Saturday, September 20, 2008

The Wind-up Bird Chronicle

The Wind-up Bird Chronicle by Haruki Murakami is like a strange, dreamy-nightmary detective novel. It’s a book that grips you tightly and propels you forward, but ultimately, I think, lacks the meaning and cohesion to be a satisfying read.

The main character is Toru Okada, a 30-year-old gofer at a Tokyo law firm who has recently quit his job and hasn't decided what to do next. Toru goes out one day to look for his missing cat and finds himself caught up in a series of bizarre adventures. Not long after the cat disappears, his wife Kumiko vanishes too, and passive, irresolute Toru is forced to assess the state of their marriage and take responsibility to bring Kumiko home.

Thus begins a bizarre journey in which Toru Okada meets a series of strangers: May Kasahara, a thoughtfully morbid teenager who’s responsible for her boyfriend's death; Malta Kano, a psychic who makes prophecies about Toru's missing cat; Malta's sister, Creta, who claims that she was violated and defiled by Kumiko's evil politician brother, Noboru Wataya; Lieutenant Mamiya, a soldier who witnessed unimaginable atrocities on the Asian continent during WWII; Nutmeg Akasaka, a mysterious healer whose husband was violently murdered; and Nutmeg's son, Cinnamon, a sharp young man who stopped talking when he was a boy.

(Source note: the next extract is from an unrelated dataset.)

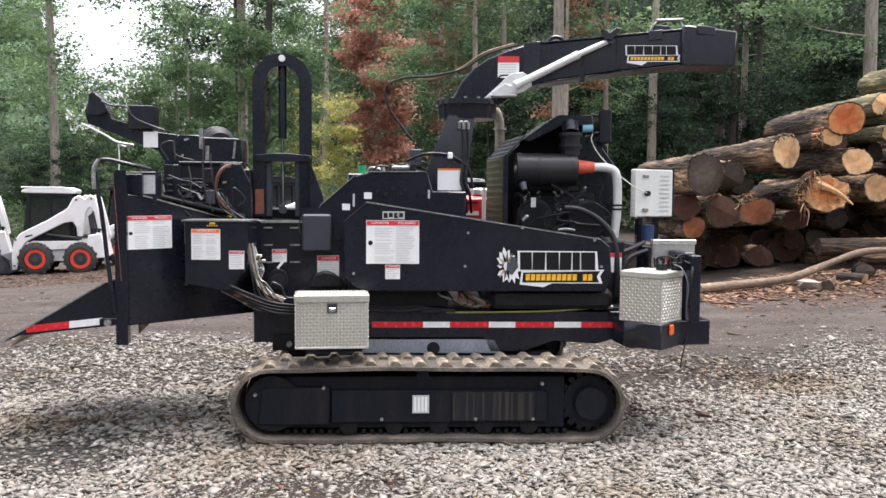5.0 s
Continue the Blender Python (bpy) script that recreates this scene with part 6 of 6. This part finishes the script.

Each of these characters has his or her own story/aside in the novel, and many of them are linked in some way, but not all of them seem to serve a purpose or have relevance in the end. Every storyline in this book is really interesting and the prose is always compelling, but there are many pieces of the puzzle that don’t fit into the whole picture—too many unanswered questions and unexplained events, too many details that turn out to be little more than a red herring. As Michiko Kakutani put it, “in trying to depict a fragmented, chaotic and ultimately unknowable world, Mr. Murakami has written a fragmentary and chaotic book.”

Wind-up Bird has been described as a detective story, a Bildungsroman, a fairy tale, a “Kafkaesque nightmare” and “science-fiction-meets-Lewis Carroll.” Those are all accurate descriptions of both the book and the book’s main problem: I think it’s trying to be too much, too many things.

I did enjoy reading this book. It’s really well written and pretty fascinating—really interesting the way Murakami blurs the line between real and not real, the way a character can experience something but at the same time not experience it—but the book is so long and so bizarre that having reached the end I’m not totally satisfied that it was worth the time it took to read it. I will say this: no matter how crazy the events in the book seem, Murakami's propulsive storytelling kept me engaged, thinking and guessing.